--- What the task asks ---
Provide nothing beyond the count of lines that include the string "with".

--- Information provided ---
* START *

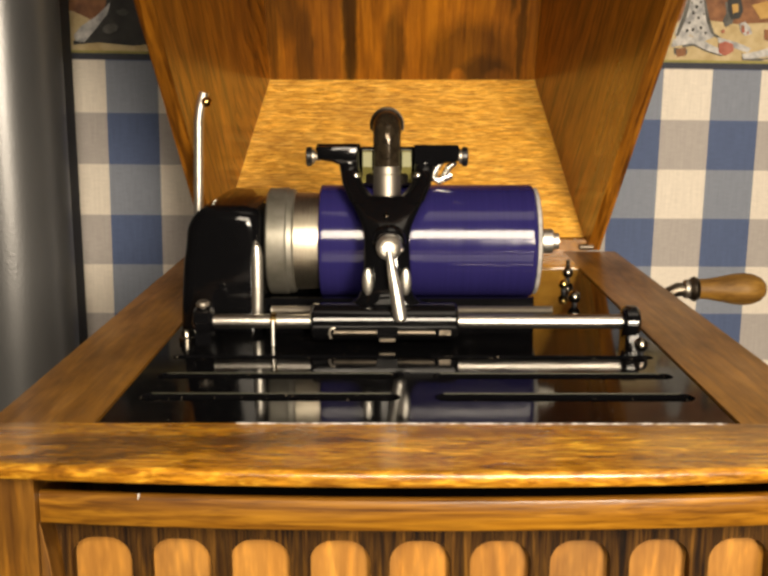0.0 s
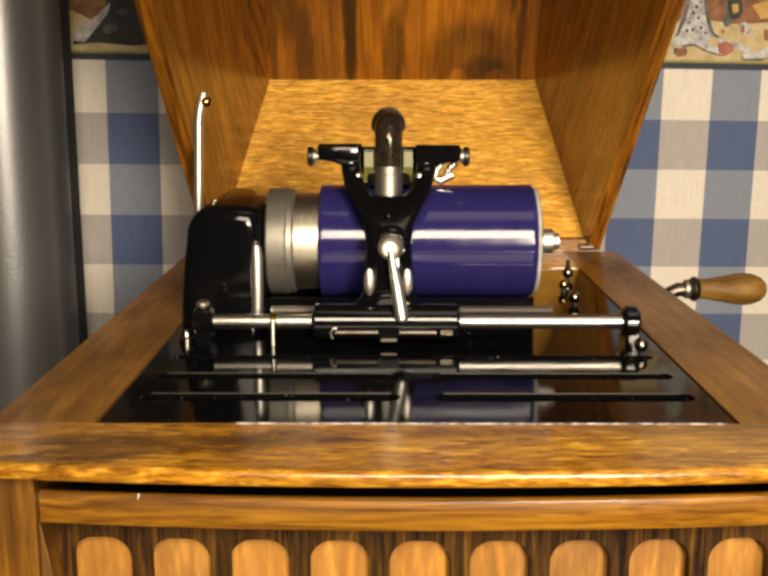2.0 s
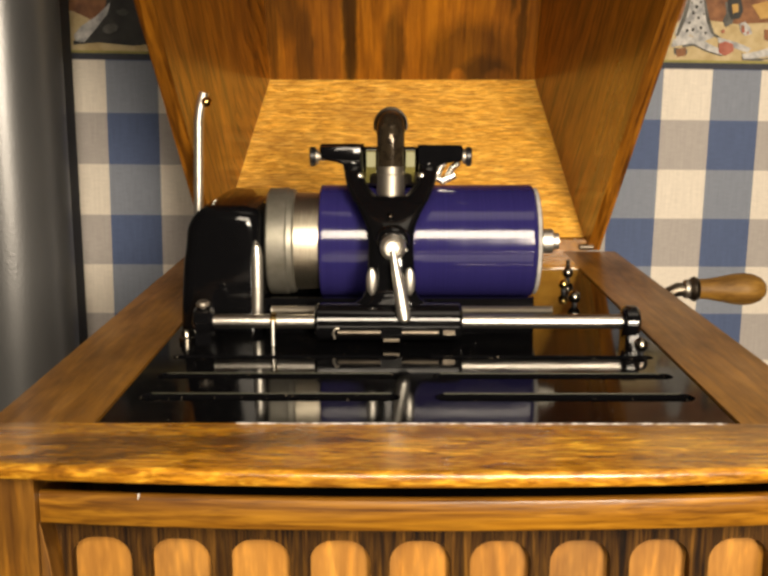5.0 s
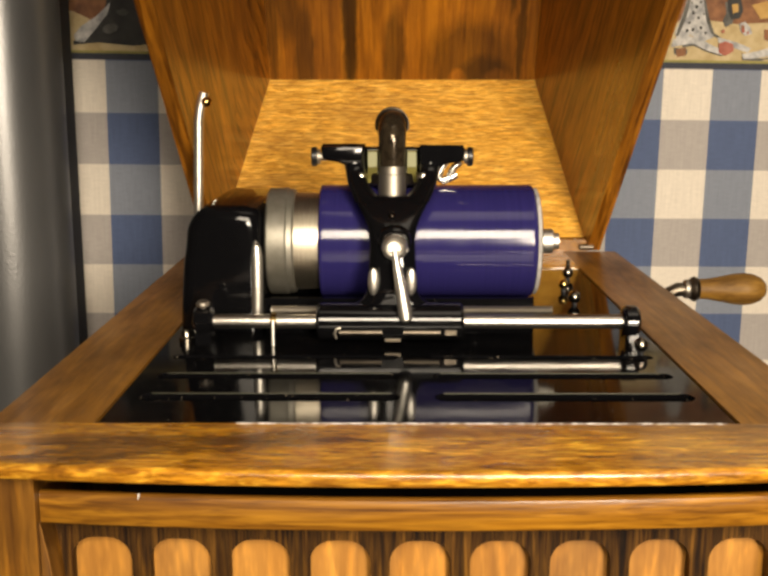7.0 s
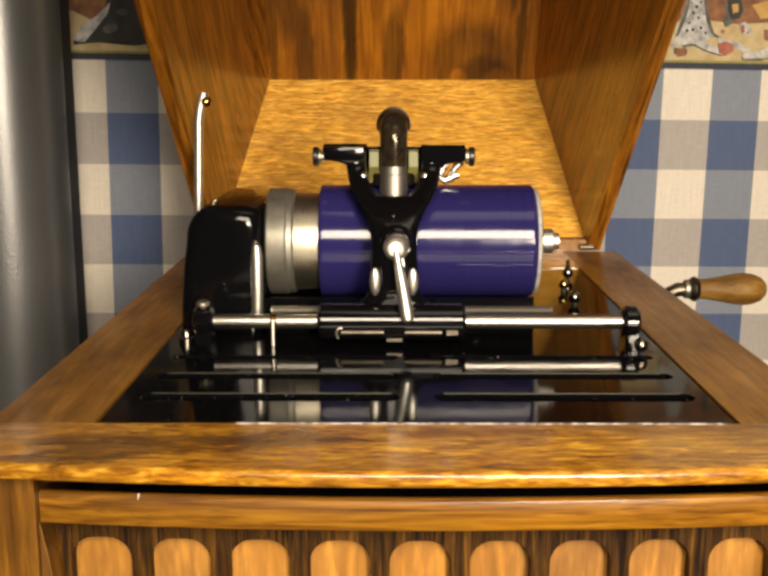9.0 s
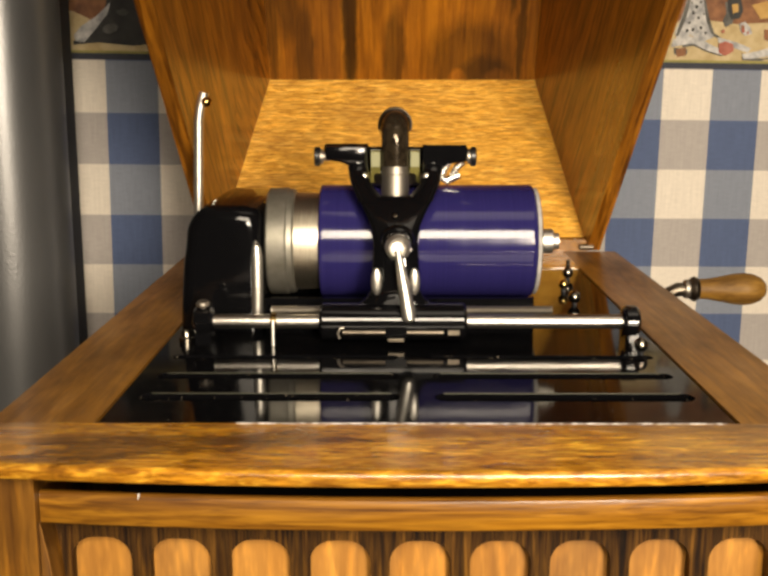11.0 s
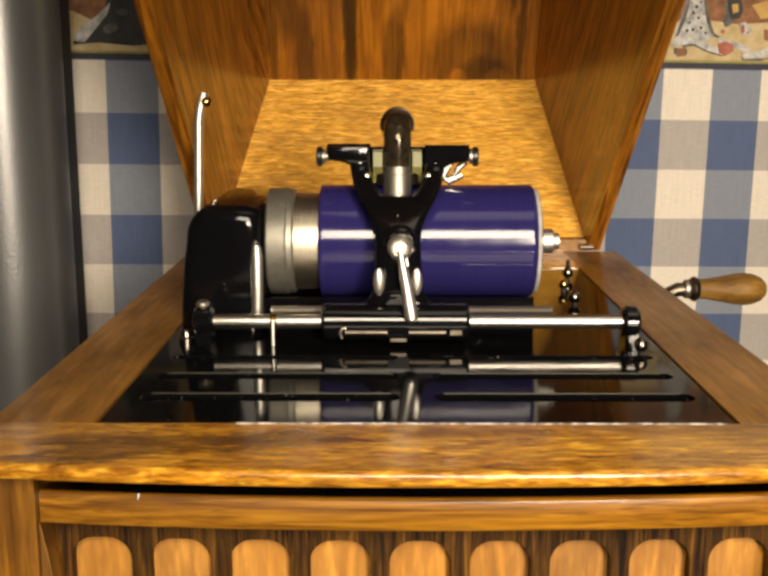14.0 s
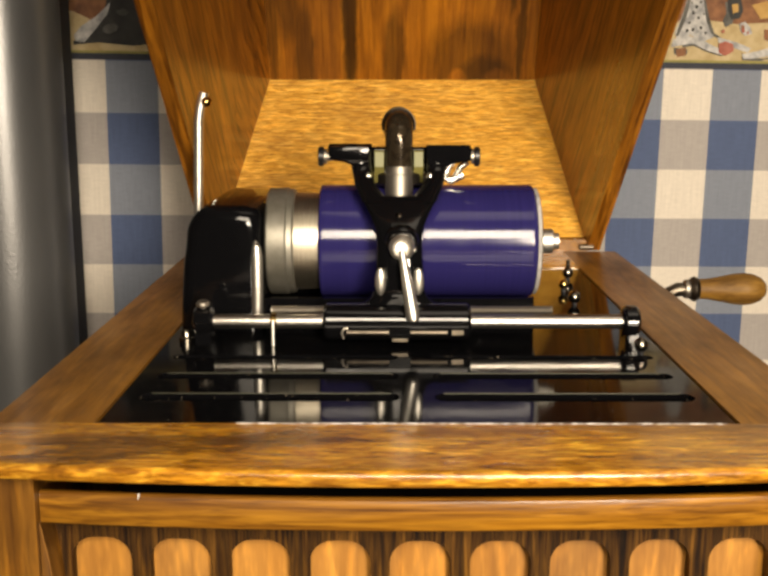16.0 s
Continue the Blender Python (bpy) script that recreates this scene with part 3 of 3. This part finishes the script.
def guide_rod():
    part("guide_rod", lathe((-92, ROD_Y, ROD_Z), (1, 0, 0), [(0, 3.2), (191, 3.2)], 24), "steel_rod", MECH, "polished steel guide rod")
    for x0, x1, r in ((-97.5, -88.5, 6.6), (95.0, 102.8, 7.3)):
        w = x1 - x0
        b = part("rod_bracket", lathe((x0, ROD_Y, ROD_Z), (1, 0, 0), [(0, r - 2), (0.5, r - 0.8), (1.6, r), (w - 1.8, r), (w - 0.6, r - 0.9), (w, r - 2.4)], 28), "black_enamel", MECH)
        part("bracket_foot", box(x0 + 1, x1 - 1, ROD_Y - 5, ROD_Y + 8, 0, ROD_Z), "black_enamel", b, bevel=1.2)
        if x0 < 0:
            part("set_screw", lathe(((x0 + x1) / 2, ROD_Y - 1, ROD_Z + r - 1.2), (0, -0.2, 1), [(0, 1.4), (2.0, 1.4), (2.2, 3.0), (3.2, 3.2), (4.2, 2.4), (4.6, 0)], 18), "worn_nickel", b)
    part("side_screw", lathe((-101.6, ROD_Y + 2, 0), (0, 0, 1), [(0, 3.4), (2.2, 3.4), (2.6, 2.8), (4.5, 2.6), (5.6, 1.8), (6.0, 0)], 16), "screw_steel", MECH, "upright nickel screw")
    part("stop_collar", lathe((-63, ROD_Y, ROD_Z), (1, 0, 0), [(0, 3.4), (0.4, 4.0), (2.4, 4.0), (2.8, 3.4)], 20), "brass", MECH, "small brass collar")
    part("stop_pin", tube([(-61.6, ROD_Y - 3.8, ROD_Z + 1.5), (-61.6, ROD_Y - 4.4, 5), (-61.6, ROD_Y - 4.4, 0)], 0.9, 12), "satin_nickel", MECH)
    # feed screw behind the rod
    prof = [(0, 2.2)]
    for k in range(130):
        prof += [(k + 0.25, 2.2), (k + 0.75, 1.95)]
    part("feed_screw", lathe((-64, 466, 12.2), (1, 0, 0), prof, 12), "worn_nickel", MECH, "fine threaded feed screw")


guide_rod()


def mandrel():
    t = part("mandrel", lathe((-55, AX_Y, AX_Z), (1, 0, 0), [(0, 23.6), (3, 23.6), (14, 23.4), (117, 22.0), (118.2, 20.5)], 48), "mandrel_metal", MECH, "polished tapered mandrel", at=(0, AX_Y, AX_Z))
    part("flange", lathe((-68.3, AX_Y, AX_Z), (1, 0, 0), [(0, 22), (0.2, 24.8), (1.2, 26.0), (9.5, 26.2), (10.2, 25.6), (12.6, 25.4), (13.4, 24.6), (13.6, 22)], 48), "worn_flange", t, "dull grey metal flange")
    part("end_nut", lathe((63.0, AX_Y, AX_Z), (1, 0, 0), [(0, 3.6), (1.0, 3.6), (1.2, 5.6), (1.8, 6.0), (7.2, 6.0), (7.7, 5.6), (8.0, 4.2), (10.4, 4.0), (10.8, 0)], 24), "satin_nickel", t, "nickel end nut")
    part("shaft", lathe((-80, AX_Y, AX_Z), (1, 0, 0), [(0, 6), (12, 6)], 16), "steel_rod", t)
    return t


MANDREL = mandrel()


def cylinder_record():
    t = thing("cylinder_record", (9.5, AX_Y, AX_Z), "glossy dark blue celluloid phonograph cylinder on the mandrel", "cylinder record")
    R = 27.6
    part("playing_surface", lathe((-42.9, AX_Y, AX_Z), (1, 0, 0), [(0.2, 24.2), (0, R - 1.2), (0.5, R - 0.2), (1.4, R), (101.0, R), (102.2, R - 0.4), (103.2, R - 1.6), (103.4, 24.2)], 72), "blue_celluloid", t)
    part("core_rim", lathe((60.0, AX_Y, AX_Z), (1, 0, 0), [(0, 24), (0.3, 26.0), (1.8, 26.0), (2.2, 25.2), (2.3, 22.4)], 64), "plaster_core", t, "pale chipped plaster rim")
    return t


RECORD = cylinder_record()


def carriage():
    return part("reproducer_carriage", lathe((-44.8, ROD_Y, ROD_Z), (1, 0, 0), [(0, 6.2), (0.5, 7.6), (1.6, 8.5), (64.6, 8.5), (65.7, 7.6), (66.2, 6.2)], 40), "black_enamel", MECH, "black carriage sleeve carrying the reproducer", at=(-10.7, ROD_Y, ROD_Z))


CARRIAGE = carriage()


def between(rows, z):
    for a, c in zip(rows, rows[1:]):
        if z <= c[0]:
            k = (z - a[0]) / (c[0] - a[0])
            return [p + (q - p) * k for p, q in zip(a, c)]
    return list(rows[-1])


def lofted(rows, steps, side=0, n=20):
    """A rounded limb built up along z. Rows: height, inner and outer x from the middle, centre y, half depth."""
    bm = bmesh.new()
    rings = []
    for i in range(steps + 1):
        z = rows[0][0] + (rows[-1][0] - rows[0][0]) * i / steps
        _, x0, x1, y, h = between(rows, z)
        c, w = (x0 + x1) / 2, (x1 - x0) / 2
        ring = []
        for k in range(n):
            a = 2 * math.pi * k / n
            ca, sa = math.cos(a), math.sin(a)
            ring.append(bm.verts.new((-10.7 + c + w * math.copysign(abs(ca) ** 0.85, ca), y + h * math.copysign(abs(sa) ** 0.85, sa), z)))
        rings.append(ring)
    for a, c in zip(rings, rings[1:]):
        for k in range(n):
            j = (k + 1) % n
            bm.faces.new((a[k], a[j], c[j], c[k]))
    bm.faces.new(rings[0][::-1])
    bm.faces.new(rings[-1])
    return bm


def carriage_parts(t):
    cx = -10.7
    pillar = [(12, -27, 27, 455, 4), (15, -24, 24, 455, 4), (17.5, -18, 18, 455, 4.2), (20, -13.4, 13.4, 455, 4.6), (24, -11.3, 11.3, 455, 5), (36, -10.6, 10.6, 456, 5), (46, -10.3, 10.3, 458, 5), (52, -11.2, 11.2, 461.5, 5), (57, -13.6, 13.6, 466, 5), (61, -16, 16, 470, 5), (63.4, -17.4, 17.4, 472.8, 4.4), (64.6, -18, 18, 474, 3.6)]
    part("arm", lofted(pillar, 30, n=28), "black_enamel", t)
    for s in (-1, 1):
        limb = [(62, 3, 17.0, 471, 4.2), (65, 7.0, 18.6, 475, 4.8), (69, 11.0, 20.6, 479.5, 5), (73, 12.4, 21.6, 484, 5), (76, 12.8, 22.2, 486.6, 5), (78.5, 13, 22.6, 487.6, 4.8), (85.6, 13, 23.4, 488, 4.4)]
        limb = [(z, min(s * a, s * c), max(s * a, s * c), y, h) for z, a, c, y, h in limb]
        part("fork_limb", lofted(limb, 16), "black_enamel", t)
        wing = [(cx + s * x, z) for x, z in ((14, 79), (22.5, 78), (25.5, 79.2), (32.4, 80.4), (33.0, 85.0), (32.4, 86.4), (13.5, 86.4))]
        part("fork_wing", prism(wing[::s], 482.8, 492, 1), "hood_enamel", t, bevel=0.8)
        ts = part("thumbscrew", lathe((cx + s * 35.0, 487, 81.5), (s, 0, 0), [(0, 3.6), (0.5, 4.6), (2.4, 4.6), (2.9, 3.9)], 24), "satin_black", t, "small black knurled thumbscrew")
        part("shank", lathe((cx + s * 31, 487, 81.5), (s, 0, 0), [(0, 2.0), (2.6, 2.0), (2.9, 3.4), (4.1, 3.4)], 20), "worn_nickel", ts, "nickel shank")
        # one small nickel dome on each limb
        part("limb_dome", dome((cx + s * 14.4, 480.4, 73.0), (0, -1, 0.25), 1.7, 1.2, 14), "nickel", t)
        part("cradle_cap", box(cx + min(s * 7.2, s * 11.4), cx + max(s * 7.2, s * 11.4), 488.6, 490, 76.5, 83.5), "cradle_brass", t, bevel=0.4)
        part("cradle_block", box(cx + min(s * 7, s * 11.6), cx + max(s * 7, s * 11.6), 490, 498, 69, 84), "brass_dull", t, bevel=0.8)
    # reproducer neck and elbow
    part("neck", lathe((cx, 489, 57.5), (0, 0, 1), [(0, 6.0), (1.5, 6.6), (15.6, 6.6), (16.0, 6.3), (21.5, 6.3)], 32), "worn_nickel", t, "dull nickel collar")
    pts = [(cx, 489, 77), (cx, 489, 84)] + [(cx, 489 + 8 - 8 * math.cos(a), 88.5 + 7.5 * math.sin(a)) for a in [math.pi / 2 * k / 10 for k in range(11)]] + [(cx, 510, 96)]
    part("elbow", tube(pts, 6.5, 32), "elbow_glaze", t, "bronze-toned sound elbow")
    horn = [(cx, 502.0, 95.8), (cx, 502.3, 95.8), (cx, 503.0, 95.9), (cx, 504.5, 96.0)] + [(cx, 508 + k * 5, 96.2 - 0.08 * k * k) for k in range(8)]
    part("horn_pipe", tube(horn, [3.0, 5.6, 7.0, 7.8] + [8.0] * 8, 32), "dark_bronze", t)
    part("horn_lip", tube([(cx + 7.9 * math.sin(a), 503.0, 95.6 + 7.9 * math.cos(a)) for a in [-1.9 + 3.8 * k / 24 for k in range(25)]], 0.45, 8), "aged_bronze", t)
    part("cradle_plate", box(cx - 13.5, cx + 13.5, 497, 500, 66, 85.5), "black_enamel", t, bevel=0.8)
    part("reproducer_body", lathe((cx, 499, 67.5), (0, 0, 1), [(0, 12), (1, 13.5), (5, 13.5), (6, 12.5)], 40), "aged_bronze", t)
    part("cap_screw", dome((cx - 0.2, 459.4, 57.2), (0, -1, 0.7), 1.3, 0.7, 12), "dark_bronze", t)
    # nickel ovals standing in for the lamp's highlights on the black flanks
    for s in (-1, 1):
        flank_oval = lathe((cx + s * 8.4, 451.2, 22.5), (0.0, -0.12, 1), [(0, 0)] + [(6.4 - 6.4 * math.cos(a), 2.5 * math.sin(a)) for a in [math.pi * k / 10 for k in range(1, 10)]] + [(12.8, 0)], 20)
        for v in flank_oval.verts:
            v.co.y = 450.2 + (v.co.y - 451.2) * 0.7
        part("flank_highlight", flank_oval, "satin_nickel", t, "nickel oval in place of a flank highlight")
    # boss, ring and lifting lever
    part("boss", lathe((cx + 1.0, 455, 46.5), (0, -1, -0.16), [(0, 7.6), (1.6, 7.6), (3.2, 7.0), (4.2, 5.8), (4.4, 4)], 32), "black_enamel", t)
    part("lever_knuckle", lathe((cx + 1.0, 452, 44.0), (0, -1, 0.1), [(0, 4.8), (1.6, 5.6), (3.2, 5.7), (4.8, 5.0), (5.6, 4.0), (5.2, 3.2), (3.8, 2.6), (3.4, 0)], 28), "satin_nickel", t, "nickel lever knuckle")
    part("lever_pin", dome((cx + 6.0, 449.5, 43.0), (1, -0.3, 0), 1.2, 1.8, 10), "nickel", t)
    part("lever", tube([(cx + 1.0, 446.6, 43.4), (cx + 2.2, 444.6, 36), (cx + 3.9, 442.5, 27), (cx + 5.6, 440, 16.5), (cx + 6.0, 439.6, 13.8), (cx + 6.1, 439.5, 12.8)], [1.5, 2.0, 2.6, 3.0, 2.7, 1.2], 16), "satin_nickel", t, "straight nickel lifting lever")
    part("half_nut_bar", lathe((-34.5, ROD_Y - 7.4, 6.6), (1, 0, 0), [(0, 1.2), (0.4, 1.6), (45, 1.6), (45.4, 1.2)], 12), "aged_bronze", t)
    part("bar_stop", box(12.6, 17.8, ROD_Y - 8.2, ROD_Y - 5, 5.6, 7.8), "aged_bronze", t, bevel=0.6)
    part("bar_hook", tube([(-35.5, ROD_Y - 8.0, 4), (-36.3, ROD_Y - 8.3, 6.5), (-35.2, ROD_Y - 8.2, 8.6), (-33.6, ROD_Y - 8, 8.8)], 0.6, 8), "worn_nickel", t)
    part("latch", box(cx - 3.2, cx + 3.8, ROD_Y - 8.6, ROD_Y - 5, 2.6, 4.2), "aged_bronze", t, bevel=0.5)
    part("latch_block", box(cx - 4.5, cx + 5.0, ROD_Y - 9.2, ROD_Y - 5, 4.6, 9.4), "black_enamel", t, bevel=0.8)
    part("spring_clip", tube([(20.4, 498, 72), (14, 498, 69.2), (11.4, 498, 70.6), (12.8, 498, 75), (15.6, 498, 78.4)], [1.8, 2.1, 2.1, 1.9, 1.6], 12), "nickel", t, "bright bent nickel clip")
    part("spring_clip", tube([(16.6, 497, 71.5), (19.0, 497, 76), (22.5, 497, 78.2)], [1.6, 1.7, 1.3], 12), "nickel", t, "bright bent nickel clip")


carriage_parts(CARRIAGE)


# ---- loose fittings ----
def lid_stay():
    t = thing("lid_stay", (-121, 600, 0), "slim bright nickel lid stay with brass screw", "lid stay")
    part("stay_rod", tube([(-121.4, 600, 0.8), (-121.0, 600, 42), (-119.2, 600, 94), (-118.2, 600, 101), (-115.6, 600, 110)], [2.8] * 5, 16), "satin_nickel", t)
    part("stay_screw", dome((-114, 598, 105), (0.4, -1, 0.3), 3.0, 2.6), "brass", t, "brass screw")


lid_stay()


def crank():
    t = thing("winding_crank", (142, 640, -30), "winding crank with a turned wooden handle", "crank")
    part("crank_arm", tube([(138, 620, -60), (152, 620, -58), (158, 620, -48), (160, 620, -16), (162, 620, -11), (167, 620, -8.6), (180, 620, -8.2)], [3.5, 3.5, 3.5, 3.6, 4.2, 4.4, 4.0], 16), "aged_bronze", t)
    part("ferrule", lathe((174, 620, -8.2), (1, 0, 0), [(0, 4), (0.6, 6.4), (1.6, 7.2), (3, 7.8), (4.6, 7.2), (5.6, 6.2)], 24), "aged_bronze", t, "dark ringed ferrule")
    part("collar", lathe((170.5, 620, -8.2), (1, 0, 0), [(0, 4.4), (0.6, 5.6), (2.6, 6.0), (3.6, 5.2)], 24), "worn_nickel", t)
    part("handle", lathe((179, 620, -8.2), (1, 0, 0), [(0, 6.0), (6, 6.4), (14, 7.8), (22, 9.4), (28, 9.9), (33, 9.4), (38, 7.4), (41, 4.4), (42.4, 0)], 32), "handle_wood", t, "worn turned wooden handle")


crank()


# ---- what moves: the record and mandrel turn, the carriage creeps along ----
def motions():
    start, run = CARRIAGE.location.copy(), 0.00565
    walk(CARRIAGE, [(t, Matrix.Translation(start + Vector((run * t / 16.0, 0, 0)))) for t in (0.0, 4.0, 8.0, 12.0, 16.0)])
    for ob in (MANDREL, RECORD):
        at = ob.location.copy()
        walk(ob, [(k / 15.0, Matrix.Translation(at) @ pose(0, 0, 0, 64.0 * k, 0, 0)) for k in range(241)])


motions()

* END *

--- Completed task ---
3